Herr Kollege, jetzt unterbrechen Sie bitte kurz. - Ich möchte, dass die Gespräche in den Fraktionen eingestellt, mindestens aber deutlich reduziert werden. - Fahren Sie bitte fort!
An Ausnahmeregeln haben Sie auch gleich gedacht. Der Rohstoffverbrauch für den Deichbau soll abgabenfrei bleiben. Es muss nach Ihrer Meinung ja auch irgendwo Bürokratie aufgebaut werden. 58,8 Millionen Euro Einnahmen haben Sie errechnet. Sie erkennen aber schon jetzt, dass diese Einnahmen rückläufig sein werden, weil die Rohstoffgewinnung in Niedersachsen wegen dieser Abgabe zurückgehen und in andere Länder verlagert werden wird.

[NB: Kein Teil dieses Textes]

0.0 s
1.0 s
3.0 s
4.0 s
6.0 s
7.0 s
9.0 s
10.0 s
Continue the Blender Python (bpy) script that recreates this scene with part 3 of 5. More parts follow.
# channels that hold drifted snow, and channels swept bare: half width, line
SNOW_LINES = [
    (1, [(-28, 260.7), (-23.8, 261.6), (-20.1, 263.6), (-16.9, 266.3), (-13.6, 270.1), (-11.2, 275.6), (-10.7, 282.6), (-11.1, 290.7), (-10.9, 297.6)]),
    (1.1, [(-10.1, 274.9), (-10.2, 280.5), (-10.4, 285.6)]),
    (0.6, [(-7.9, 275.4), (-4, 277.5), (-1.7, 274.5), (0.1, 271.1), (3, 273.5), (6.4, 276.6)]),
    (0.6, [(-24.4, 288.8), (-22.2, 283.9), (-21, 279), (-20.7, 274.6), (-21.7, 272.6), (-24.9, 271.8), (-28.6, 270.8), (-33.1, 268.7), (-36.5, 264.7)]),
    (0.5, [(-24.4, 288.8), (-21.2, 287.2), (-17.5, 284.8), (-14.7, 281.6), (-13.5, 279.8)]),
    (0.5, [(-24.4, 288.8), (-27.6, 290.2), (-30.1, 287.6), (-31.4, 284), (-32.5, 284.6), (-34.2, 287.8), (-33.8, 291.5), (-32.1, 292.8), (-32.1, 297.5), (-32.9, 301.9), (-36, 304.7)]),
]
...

Sie schreiben ferner: „Auswirkungen auf Familien - Keine.“ Wie viele Arbeitsplätze durch zusätzliche Abgaben gefährdet und wie viele Familien dadurch betroffen werden, blenden Sie aus.
1993 wurde in Niedersachsen bereits die Wasserabgabe eingeführt. Wie viele Belastungen verträgt die Wirtschaft? Wie viele Belastungen verträgt der Bürger? - Gut, dass es in Berlin eine Regierung gibt, die über Steuer- und Abgabensenkung nachdenkt, so wie auch in Niedersachsen Politik betrieben wird!